ELI LILLY & CO (NYSE:LLY) reported second-quarter 2025 earnings that surpassed analyst expectations, yet the stock faced significant pre-market declines, suggesting a more complex market reaction.
Earnings and Revenue Beat Estimates
Revenue: $15.56 billion, up 38% year-over-year, exceeding the consensus estimate of $14.86 billion.
Earnings Per Share (EPS): $6.31, compared to the estimated $5.62.
The growth was primarily driven by strong demand for the company’s weight loss and diabetes drugs, Mounjaro and Zepbound, which continue to dominate the GLP-1 market.
Market Reaction: Pre-Market Drop Despite Strong Results
Despite the earnings beat, LLY shares fell ~13% in pre-market trading. This could reflect:
Profit-taking after a prolonged rally—LLY has been one of the best-performing large-cap pharma stocks in recent years.
Heightened expectations—investors may have priced in even stronger growth, given the blockbuster trajectory of Mounjaro and Zepbound.

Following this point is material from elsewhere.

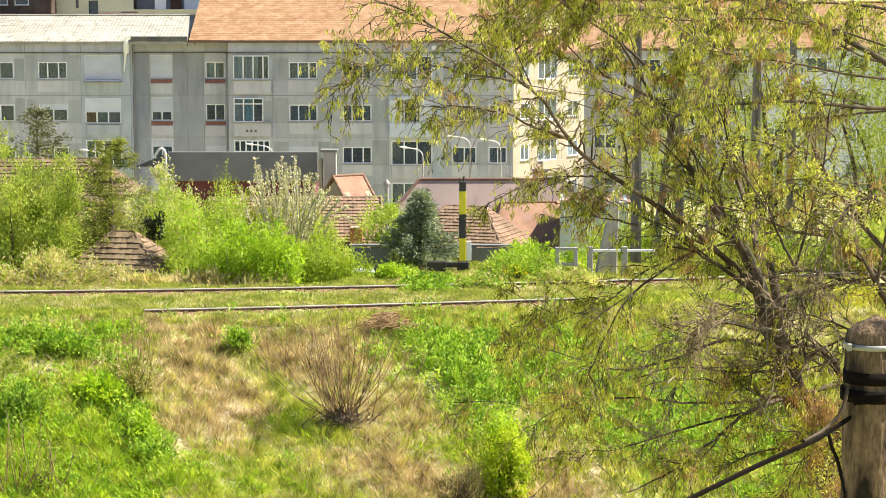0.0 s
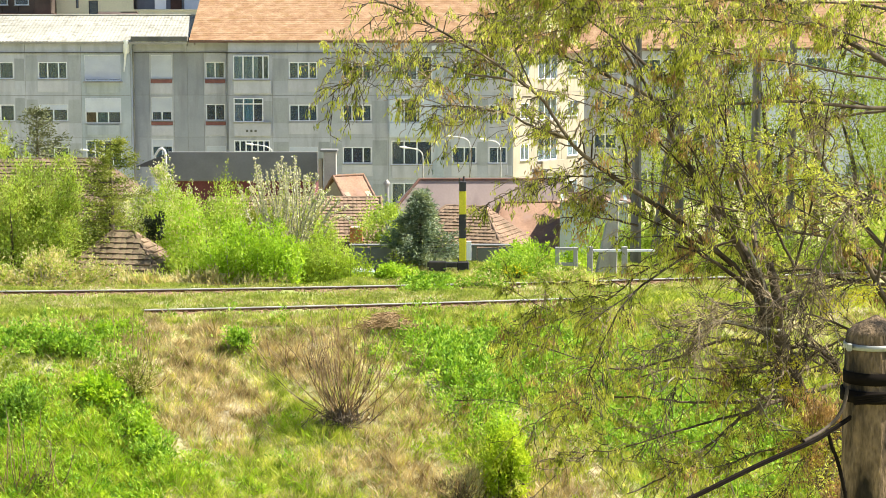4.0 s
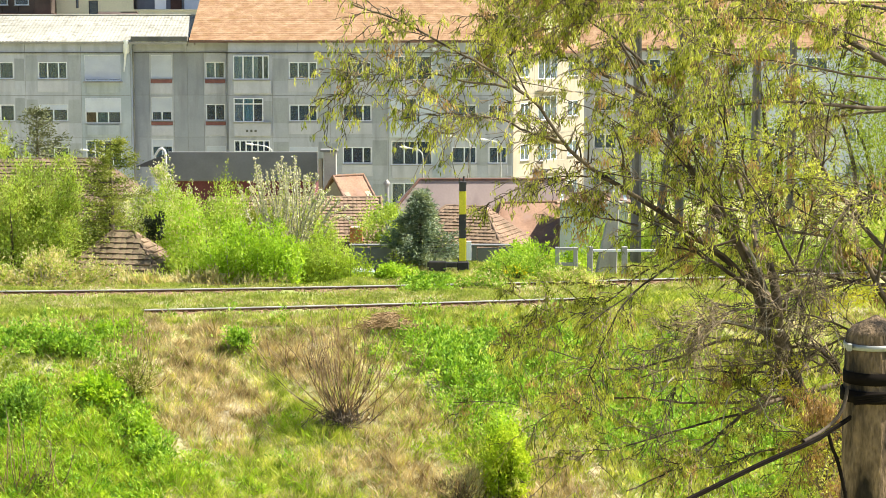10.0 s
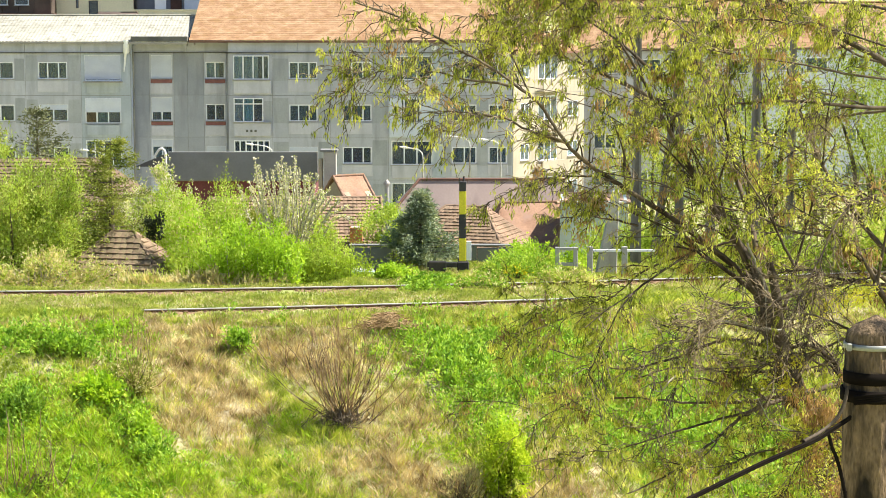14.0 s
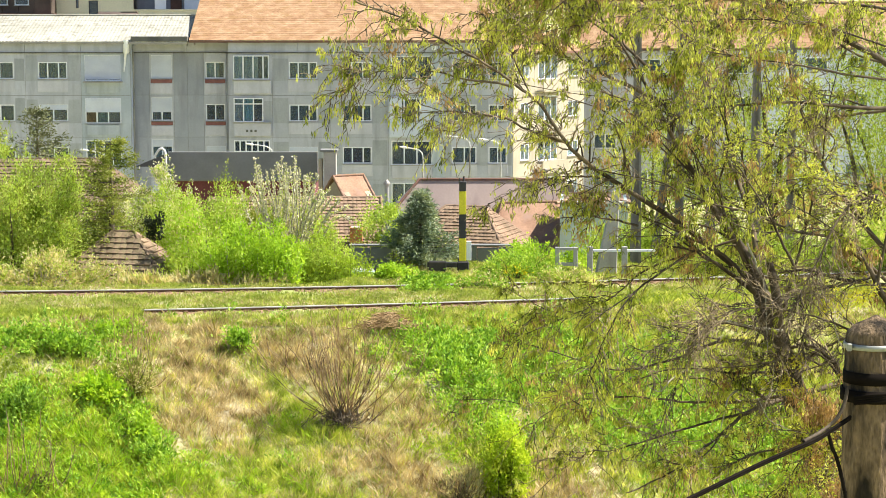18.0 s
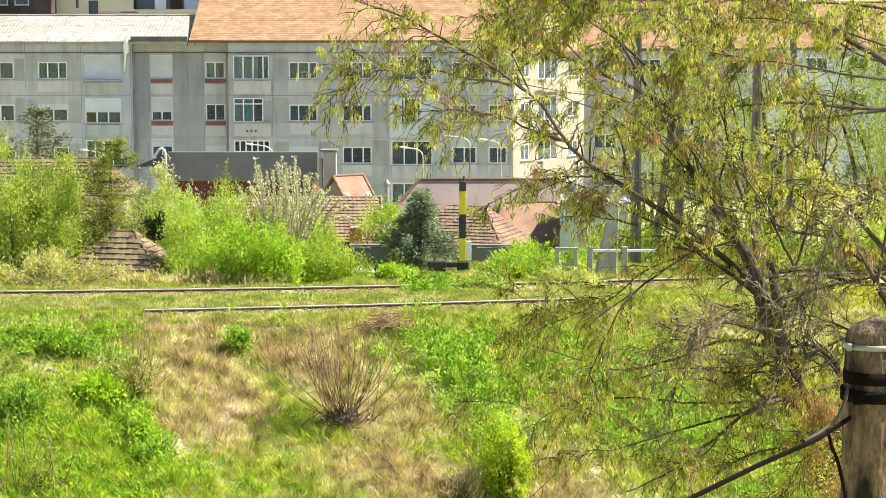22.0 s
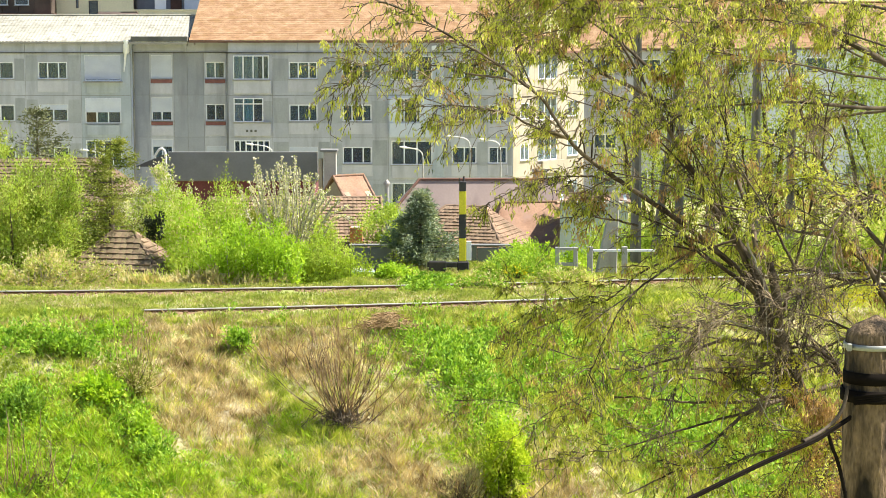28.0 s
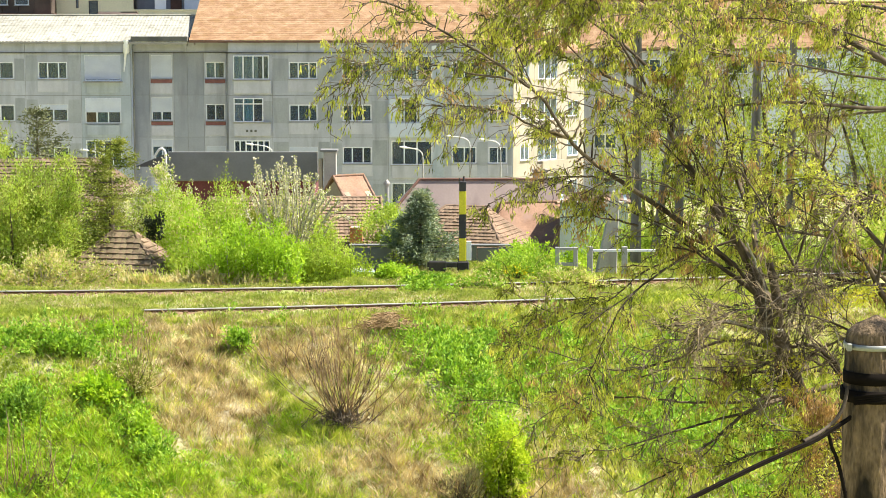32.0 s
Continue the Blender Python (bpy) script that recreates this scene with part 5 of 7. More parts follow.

Pipeline concerns—while the oral obesity drug orforglipron showed promising results (12%+ weight loss in trials), some may question its competitive edge against injectables.
Raised Full-Year Guidance
Lilly increased its 2025 revenue outlook, aligning with analyst expectations:
Analyst estimates for full-year 2025 revenue: $60.6 billion.
Q3 2025 revenue estimate: $15.68 billion.
The company’s confidence stems from robust demand for its key therapies and manufacturing expansions to meet supply constraints.
Key Takeaways from the Earnings Release
Cardiometabolic strength: Mounjaro demonstrated cardio-protective benefits in type 2 diabetes patients, reinforcing its long-term potential.
Obesity pipeline advances: Positive late-stage data for orforglipron positions Lilly to capture more of the oral GLP-1 market.
Oncology and immunology progress: The company highlighted advancements in radiopharmaceuticals and inflammatory disease treatments.